Frazier & Nieves: Stand in solidarity with women at Capitol
You can't be what you can't see. For many decades, Oregon public officials have attested to their commitment to protecting victims of sexual harassment.
They made promises to stem the sorts of behaviors that demean, belittle and discriminate. The recent report issued by the Bureau of Labor and Industry — under the administration of now former-Commissioner Brad Avakian — makes clear that these words and pledges are not enough to create the cultural change we need to prevent sexual violence in the Capitol.
The men who work in our state's halls of power, including administrative staff, lobbyists and elected officials, need to step up. We need to recognize how our actions as well as our failure to take action affect the safety and well-being of the women who work with us every day. The report surely has its share of skewed information, but the underlying stories demand substantive changes to Salem's culture.
As two men who have worked in the Capitol's halls, we are committed to helping improve the climate for all employees. Service to our state should not bring physical or emotional pain.
We do not have a cure-all for a clearly entrenched scourge of sexual harassment and politics-above-people orientation to decision-making. In fact, there is no instant remedy for entrenched cultural biases. But we do have a treatment that can begin to improve conditions.
On Jan. 22, when the legislative session starts, we hope all workers who identify as men will join us in wearing white ribbons. These ribbons will testify to taking the White Ribbon organization's pledge, which includes vows such as "I pledge never to commit, condone or stay silent about violence against women." The full pledge is available at the organization's website: whiteribbon.ca
White Ribbon, a Canadian organization, started in 1991. The campaign describes itself as "the world's largest movement of men and boys working to end violence against women and girls, promote gender equity, healthy relationships and a new vision of masculinity." It's a movement that all Oregon men ought to join.
We know that words don't ensure action. There's no guarantee that these pledges will be more effective than the promises that we have heard for decades. But an oath paired with a visual display can serve as another means of accountability, something that has definitely been lacking. Changing culture will require us to hold ourselves and one another responsible for keeping the Capitol safe.
What's more, this sort of display has proven effective in changing behavior related to other difficult issues. Consider the Blue Dot campaign and its success in identifying people as allies to those with mental health concerns. These white ribbons can develop a similar community. Of course, we encourage all men to additionally pursue other ways to be allies to ending violence against women and girls.

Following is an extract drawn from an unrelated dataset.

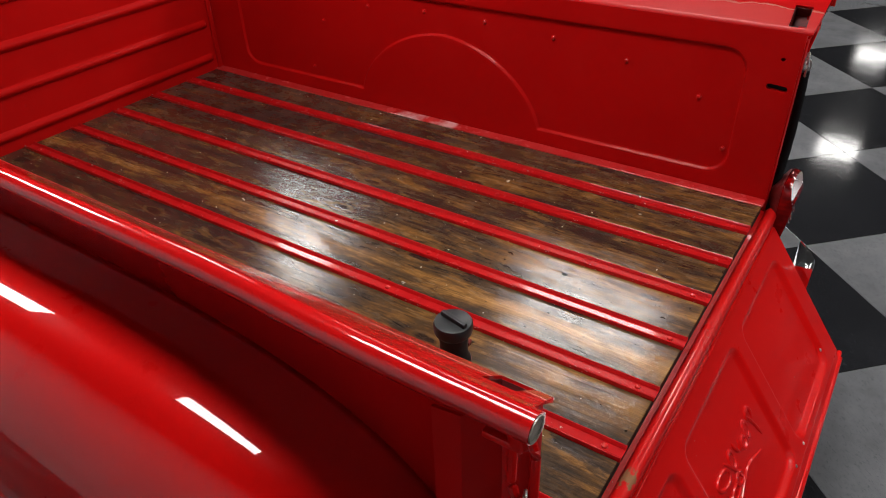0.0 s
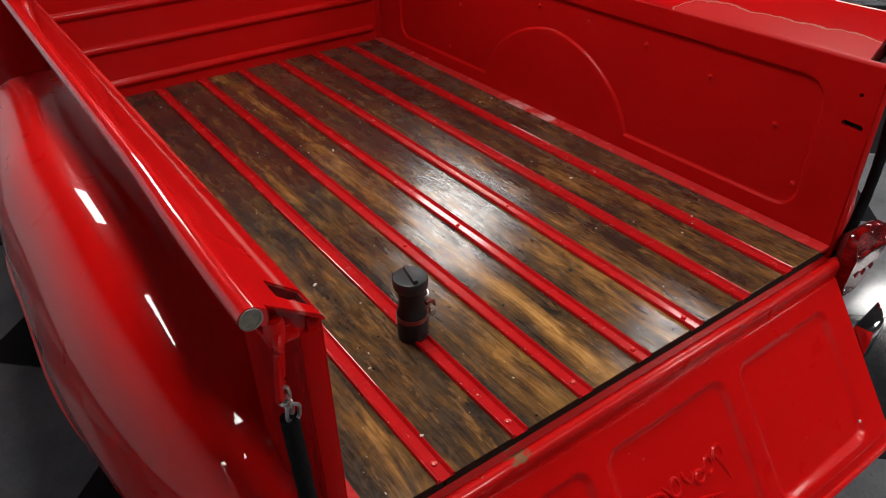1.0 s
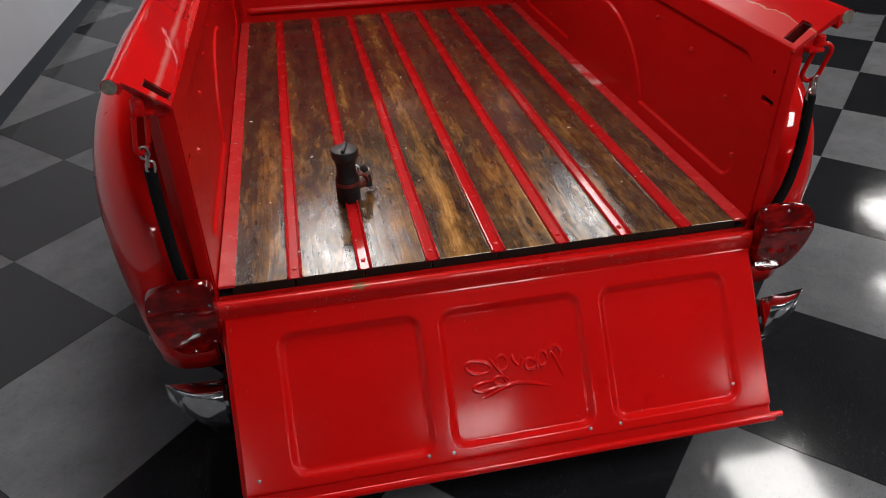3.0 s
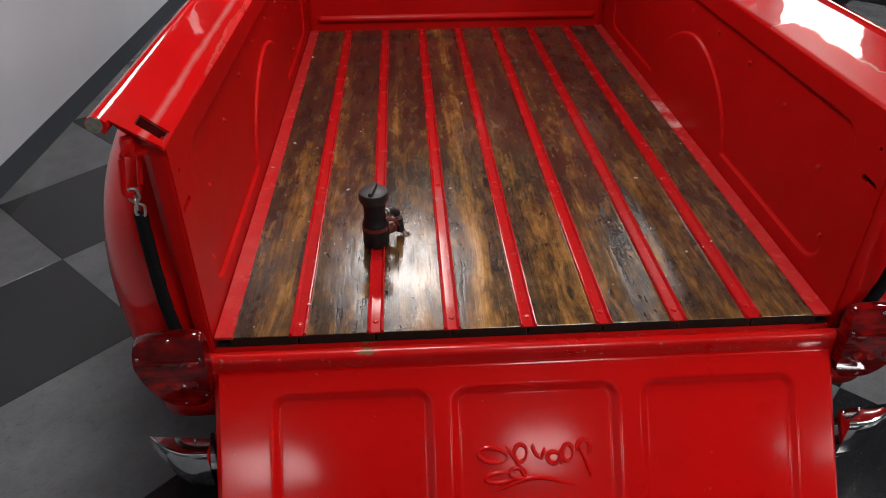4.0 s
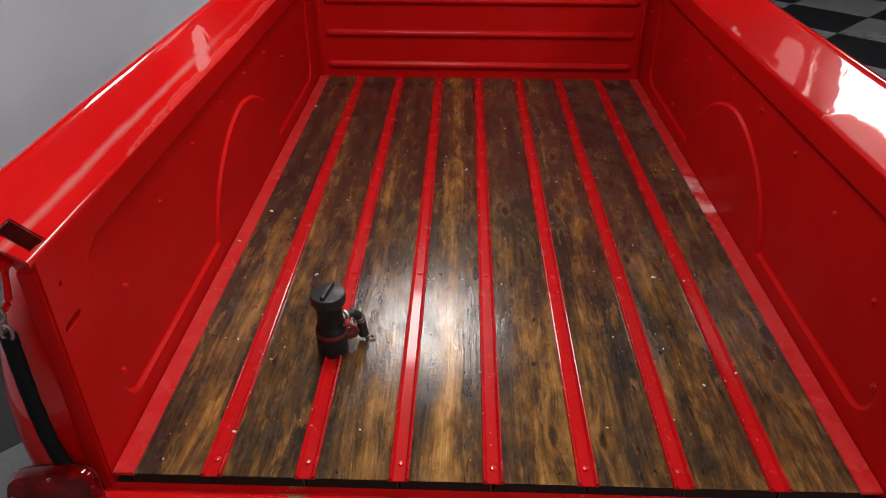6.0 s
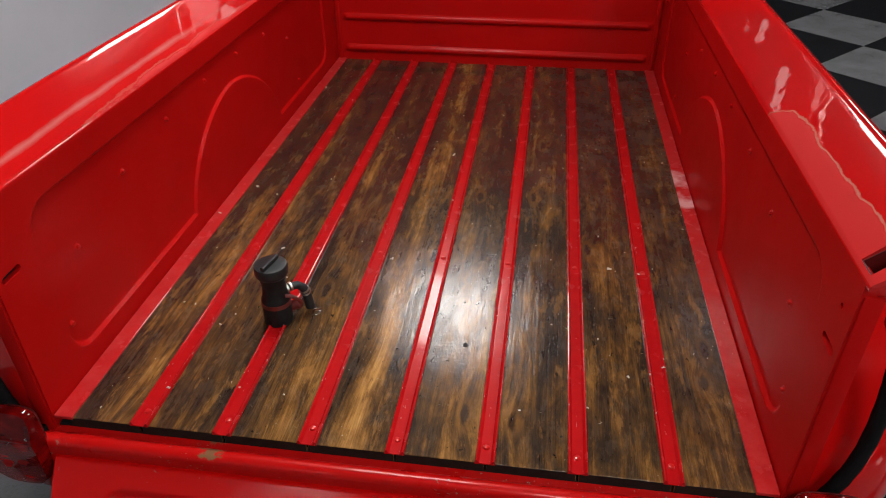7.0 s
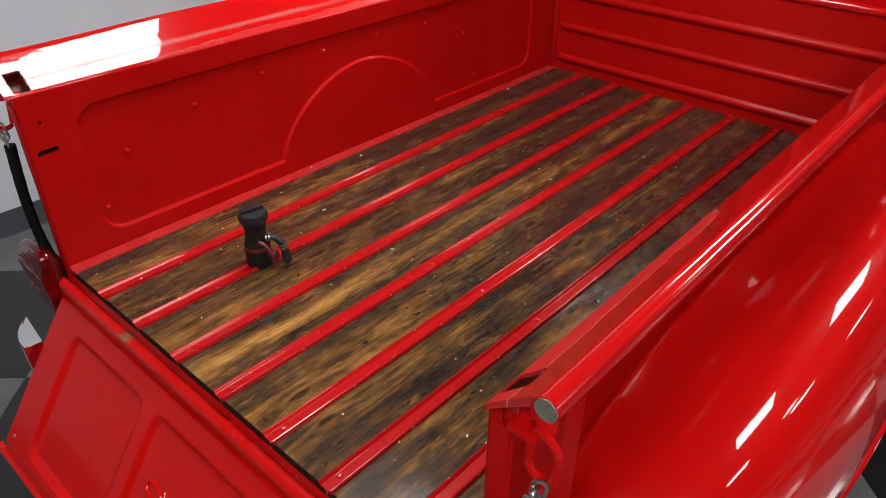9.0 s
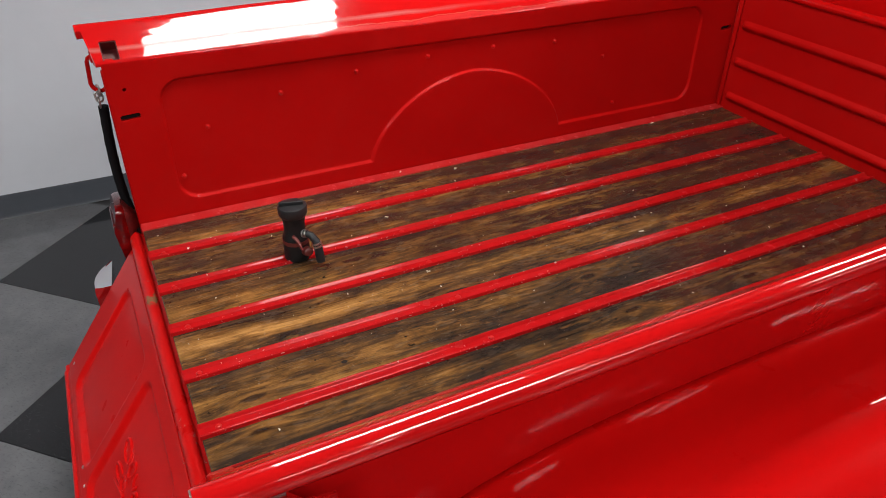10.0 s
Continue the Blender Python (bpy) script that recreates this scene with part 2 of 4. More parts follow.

You can't be what you can't see. Our hope is that these ribbons, earned by taking a pledge, will signal the start of a new way of doing business in Salem. As The New York Times best-selling author Chimamanda Ngozi Adichie wrote, "Culture does not make people. People make culture. If it is true that the full humanity of women is not our culture, then we can and must make it our culture."
Ribbons won't cure a toxic culture but they can signal a readiness to take action.